* **Stated problem**: Transcribe precisely those lines of the listing that fall between the line containing "for t, *values" and the last line, inclusive of both.

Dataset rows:
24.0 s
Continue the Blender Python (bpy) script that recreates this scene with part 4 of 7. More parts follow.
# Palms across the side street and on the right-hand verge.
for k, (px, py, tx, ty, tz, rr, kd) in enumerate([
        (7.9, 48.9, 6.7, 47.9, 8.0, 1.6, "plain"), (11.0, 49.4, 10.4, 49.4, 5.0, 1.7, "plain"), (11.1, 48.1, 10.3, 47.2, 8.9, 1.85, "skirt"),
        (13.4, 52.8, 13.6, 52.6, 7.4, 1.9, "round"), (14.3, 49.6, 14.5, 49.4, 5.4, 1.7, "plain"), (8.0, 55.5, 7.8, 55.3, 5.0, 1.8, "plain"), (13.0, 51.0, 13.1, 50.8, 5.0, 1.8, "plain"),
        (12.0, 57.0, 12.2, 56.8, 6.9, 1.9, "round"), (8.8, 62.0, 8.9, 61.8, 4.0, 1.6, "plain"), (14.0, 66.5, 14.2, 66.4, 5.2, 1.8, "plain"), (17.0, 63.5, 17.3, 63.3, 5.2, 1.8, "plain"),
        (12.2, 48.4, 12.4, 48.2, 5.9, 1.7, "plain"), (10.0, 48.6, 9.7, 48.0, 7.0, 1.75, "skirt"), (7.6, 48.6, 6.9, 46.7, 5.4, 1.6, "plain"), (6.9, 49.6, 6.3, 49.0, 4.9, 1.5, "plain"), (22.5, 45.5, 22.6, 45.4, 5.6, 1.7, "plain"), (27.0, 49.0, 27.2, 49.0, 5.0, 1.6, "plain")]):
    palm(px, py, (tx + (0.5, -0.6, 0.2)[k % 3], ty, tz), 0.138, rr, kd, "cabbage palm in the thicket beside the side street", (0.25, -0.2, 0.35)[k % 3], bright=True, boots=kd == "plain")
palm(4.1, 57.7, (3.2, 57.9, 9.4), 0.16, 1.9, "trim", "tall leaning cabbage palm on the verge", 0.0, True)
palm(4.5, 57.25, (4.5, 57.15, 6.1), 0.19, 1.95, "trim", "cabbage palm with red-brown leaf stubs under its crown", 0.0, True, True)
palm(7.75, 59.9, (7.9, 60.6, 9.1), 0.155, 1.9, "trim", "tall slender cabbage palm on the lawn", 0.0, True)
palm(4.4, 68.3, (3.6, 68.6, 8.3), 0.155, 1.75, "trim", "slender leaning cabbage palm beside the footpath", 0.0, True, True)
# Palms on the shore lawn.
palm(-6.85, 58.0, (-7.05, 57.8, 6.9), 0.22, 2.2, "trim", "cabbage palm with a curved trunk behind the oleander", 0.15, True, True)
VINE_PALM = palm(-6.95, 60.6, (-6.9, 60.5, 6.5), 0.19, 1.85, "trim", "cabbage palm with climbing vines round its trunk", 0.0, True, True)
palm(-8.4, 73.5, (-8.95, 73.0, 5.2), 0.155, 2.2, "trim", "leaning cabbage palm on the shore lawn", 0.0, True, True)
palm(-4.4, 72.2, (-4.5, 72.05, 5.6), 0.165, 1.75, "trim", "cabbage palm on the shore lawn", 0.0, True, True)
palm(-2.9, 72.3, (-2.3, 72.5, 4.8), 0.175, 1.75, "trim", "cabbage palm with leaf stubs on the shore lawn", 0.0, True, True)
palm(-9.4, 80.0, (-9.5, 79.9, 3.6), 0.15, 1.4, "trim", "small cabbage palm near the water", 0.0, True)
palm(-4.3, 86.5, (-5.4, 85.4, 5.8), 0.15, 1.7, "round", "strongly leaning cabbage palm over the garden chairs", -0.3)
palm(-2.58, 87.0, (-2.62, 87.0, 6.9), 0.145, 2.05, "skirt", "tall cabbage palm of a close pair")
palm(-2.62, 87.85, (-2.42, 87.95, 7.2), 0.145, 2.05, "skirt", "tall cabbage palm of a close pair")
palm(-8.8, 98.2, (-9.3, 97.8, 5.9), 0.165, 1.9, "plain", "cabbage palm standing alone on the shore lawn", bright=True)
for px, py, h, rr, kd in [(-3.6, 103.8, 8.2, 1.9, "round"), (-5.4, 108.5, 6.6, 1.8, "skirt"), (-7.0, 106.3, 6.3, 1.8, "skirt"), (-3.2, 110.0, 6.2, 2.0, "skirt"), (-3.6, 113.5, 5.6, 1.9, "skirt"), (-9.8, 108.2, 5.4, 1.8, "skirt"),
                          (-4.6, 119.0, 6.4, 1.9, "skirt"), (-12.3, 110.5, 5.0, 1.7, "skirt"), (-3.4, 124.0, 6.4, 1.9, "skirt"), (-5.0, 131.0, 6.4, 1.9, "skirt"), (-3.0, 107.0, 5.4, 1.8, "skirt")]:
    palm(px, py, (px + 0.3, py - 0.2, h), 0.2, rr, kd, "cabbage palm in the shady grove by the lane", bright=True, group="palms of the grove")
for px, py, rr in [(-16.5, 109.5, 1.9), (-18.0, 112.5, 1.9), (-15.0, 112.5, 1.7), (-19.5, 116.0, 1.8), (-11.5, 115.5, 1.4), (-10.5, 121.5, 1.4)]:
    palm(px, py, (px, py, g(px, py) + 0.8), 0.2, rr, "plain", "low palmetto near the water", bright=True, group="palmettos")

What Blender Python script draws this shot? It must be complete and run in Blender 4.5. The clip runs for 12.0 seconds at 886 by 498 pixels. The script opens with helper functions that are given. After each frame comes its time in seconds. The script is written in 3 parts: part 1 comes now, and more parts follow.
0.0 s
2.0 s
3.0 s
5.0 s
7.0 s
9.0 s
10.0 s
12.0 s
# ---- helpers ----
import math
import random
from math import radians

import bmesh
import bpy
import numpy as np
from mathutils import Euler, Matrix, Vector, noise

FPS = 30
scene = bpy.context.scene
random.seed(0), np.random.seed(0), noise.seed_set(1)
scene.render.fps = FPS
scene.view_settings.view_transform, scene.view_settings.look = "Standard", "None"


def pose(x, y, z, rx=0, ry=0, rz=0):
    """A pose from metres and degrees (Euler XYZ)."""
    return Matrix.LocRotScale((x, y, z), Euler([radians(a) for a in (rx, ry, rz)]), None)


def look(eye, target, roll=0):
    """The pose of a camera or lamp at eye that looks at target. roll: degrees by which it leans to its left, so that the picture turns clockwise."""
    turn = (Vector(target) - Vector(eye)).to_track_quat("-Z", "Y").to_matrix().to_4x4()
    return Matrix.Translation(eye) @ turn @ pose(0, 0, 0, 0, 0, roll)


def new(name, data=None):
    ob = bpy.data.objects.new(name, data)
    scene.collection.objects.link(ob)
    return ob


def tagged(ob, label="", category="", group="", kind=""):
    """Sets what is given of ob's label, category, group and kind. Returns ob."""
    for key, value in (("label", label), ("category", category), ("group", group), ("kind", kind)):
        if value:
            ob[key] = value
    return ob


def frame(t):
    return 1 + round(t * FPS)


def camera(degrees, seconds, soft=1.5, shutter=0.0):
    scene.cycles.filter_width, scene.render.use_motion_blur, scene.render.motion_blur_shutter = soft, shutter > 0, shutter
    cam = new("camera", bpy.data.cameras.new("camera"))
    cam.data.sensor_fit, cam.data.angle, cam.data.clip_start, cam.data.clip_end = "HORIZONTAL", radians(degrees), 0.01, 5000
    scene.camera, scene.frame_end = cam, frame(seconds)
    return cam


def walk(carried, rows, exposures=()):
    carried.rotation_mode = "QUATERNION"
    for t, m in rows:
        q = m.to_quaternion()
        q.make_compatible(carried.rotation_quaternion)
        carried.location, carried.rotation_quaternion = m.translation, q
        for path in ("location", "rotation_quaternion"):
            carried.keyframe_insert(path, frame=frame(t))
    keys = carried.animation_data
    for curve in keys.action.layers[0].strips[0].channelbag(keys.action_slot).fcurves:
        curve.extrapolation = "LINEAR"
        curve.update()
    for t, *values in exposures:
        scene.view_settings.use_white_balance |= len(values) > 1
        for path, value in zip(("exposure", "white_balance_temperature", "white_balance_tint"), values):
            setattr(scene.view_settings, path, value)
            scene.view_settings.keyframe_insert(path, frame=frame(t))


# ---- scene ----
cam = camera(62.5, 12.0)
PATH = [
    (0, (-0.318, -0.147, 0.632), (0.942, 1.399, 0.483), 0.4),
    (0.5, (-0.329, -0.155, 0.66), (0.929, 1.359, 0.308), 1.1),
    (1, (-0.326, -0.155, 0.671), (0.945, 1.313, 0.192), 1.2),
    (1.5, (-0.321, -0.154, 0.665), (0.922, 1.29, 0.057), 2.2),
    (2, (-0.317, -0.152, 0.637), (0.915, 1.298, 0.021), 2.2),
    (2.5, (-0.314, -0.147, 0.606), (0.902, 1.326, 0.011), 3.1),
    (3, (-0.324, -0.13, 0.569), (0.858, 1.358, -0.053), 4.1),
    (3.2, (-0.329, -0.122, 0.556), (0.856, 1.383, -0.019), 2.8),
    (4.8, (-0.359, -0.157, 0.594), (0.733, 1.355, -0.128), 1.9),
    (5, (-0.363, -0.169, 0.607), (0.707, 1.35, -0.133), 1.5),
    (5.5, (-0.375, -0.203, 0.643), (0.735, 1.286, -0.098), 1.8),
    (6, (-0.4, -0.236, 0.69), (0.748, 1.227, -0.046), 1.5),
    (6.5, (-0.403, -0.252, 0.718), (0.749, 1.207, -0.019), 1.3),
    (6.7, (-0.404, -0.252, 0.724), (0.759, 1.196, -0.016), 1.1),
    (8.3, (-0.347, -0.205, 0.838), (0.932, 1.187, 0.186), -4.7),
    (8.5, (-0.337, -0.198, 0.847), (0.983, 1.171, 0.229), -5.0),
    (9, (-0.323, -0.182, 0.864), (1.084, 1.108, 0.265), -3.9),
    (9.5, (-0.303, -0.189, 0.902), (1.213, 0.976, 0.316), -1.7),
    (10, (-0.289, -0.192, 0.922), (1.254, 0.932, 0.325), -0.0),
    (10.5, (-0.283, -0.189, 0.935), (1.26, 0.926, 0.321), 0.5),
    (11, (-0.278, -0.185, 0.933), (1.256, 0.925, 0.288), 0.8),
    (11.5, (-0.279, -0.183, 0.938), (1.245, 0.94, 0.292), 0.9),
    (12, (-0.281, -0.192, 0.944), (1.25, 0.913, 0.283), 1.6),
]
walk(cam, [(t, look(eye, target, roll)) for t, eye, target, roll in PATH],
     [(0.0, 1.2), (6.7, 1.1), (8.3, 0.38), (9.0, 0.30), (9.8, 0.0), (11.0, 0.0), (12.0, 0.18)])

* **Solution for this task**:
    for t, *values in exposures:
        scene.view_settings.use_white_balance |= len(values) > 1
        for path, value in zip(("exposure", "white_balance_temperature", "white_balance_tint"), values):
            setattr(scene.view_settings, path, value)
            scene.view_settings.keyframe_insert(path, frame=frame(t))


# ---- scene ----
cam = camera(62.5, 12.0)
PATH = [
    (0, (-0.318, -0.147, 0.632), (0.942, 1.399, 0.483), 0.4),
    (0.5, (-0.329, -0.155, 0.66), (0.929, 1.359, 0.308), 1.1),
    (1, (-0.326, -0.155, 0.671), (0.945, 1.313, 0.192), 1.2),
    (1.5, (-0.321, -0.154, 0.665), (0.922, 1.29, 0.057), 2.2),
    (2, (-0.317, -0.152, 0.637), (0.915, 1.298, 0.021), 2.2),
    (2.5, (-0.314, -0.147, 0.606), (0.902, 1.326, 0.011), 3.1),
    (3, (-0.324, -0.13, 0.569), (0.858, 1.358, -0.053), 4.1),
    (3.2, (-0.329, -0.122, 0.556), (0.856, 1.383, -0.019), 2.8),
    (4.8, (-0.359, -0.157, 0.594), (0.733, 1.355, -0.128), 1.9),
    (5, (-0.363, -0.169, 0.607), (0.707, 1.35, -0.133), 1.5),
    (5.5, (-0.375, -0.203, 0.643), (0.735, 1.286, -0.098), 1.8),
    (6, (-0.4, -0.236, 0.69), (0.748, 1.227, -0.046), 1.5),
    (6.5, (-0.403, -0.252, 0.718), (0.749, 1.207, -0.019), 1.3),
    (6.7, (-0.404, -0.252, 0.724), (0.759, 1.196, -0.016), 1.1),
    (8.3, (-0.347, -0.205, 0.838), (0.932, 1.187, 0.186), -4.7),
    (8.5, (-0.337, -0.198, 0.847), (0.983, 1.171, 0.229), -5.0),
    (9, (-0.323, -0.182, 0.864), (1.084, 1.108, 0.265), -3.9),
    (9.5, (-0.303, -0.189, 0.902), (1.213, 0.976, 0.316), -1.7),
    (10, (-0.289, -0.192, 0.922), (1.254, 0.932, 0.325), -0.0),
    (10.5, (-0.283, -0.189, 0.935), (1.26, 0.926, 0.321), 0.5),
    (11, (-0.278, -0.185, 0.933), (1.256, 0.925, 0.288), 0.8),
    (11.5, (-0.279, -0.183, 0.938), (1.245, 0.94, 0.292), 0.9),
    (12, (-0.281, -0.192, 0.944), (1.25, 0.913, 0.283), 1.6),
]
walk(cam, [(t, look(eye, target, roll)) for t, eye, target, roll in PATH],
     [(0.0, 1.2), (6.7, 1.1), (8.3, 0.38), (9.0, 0.30), (9.8, 0.0), (11.0, 0.0), (12.0, 0.18)])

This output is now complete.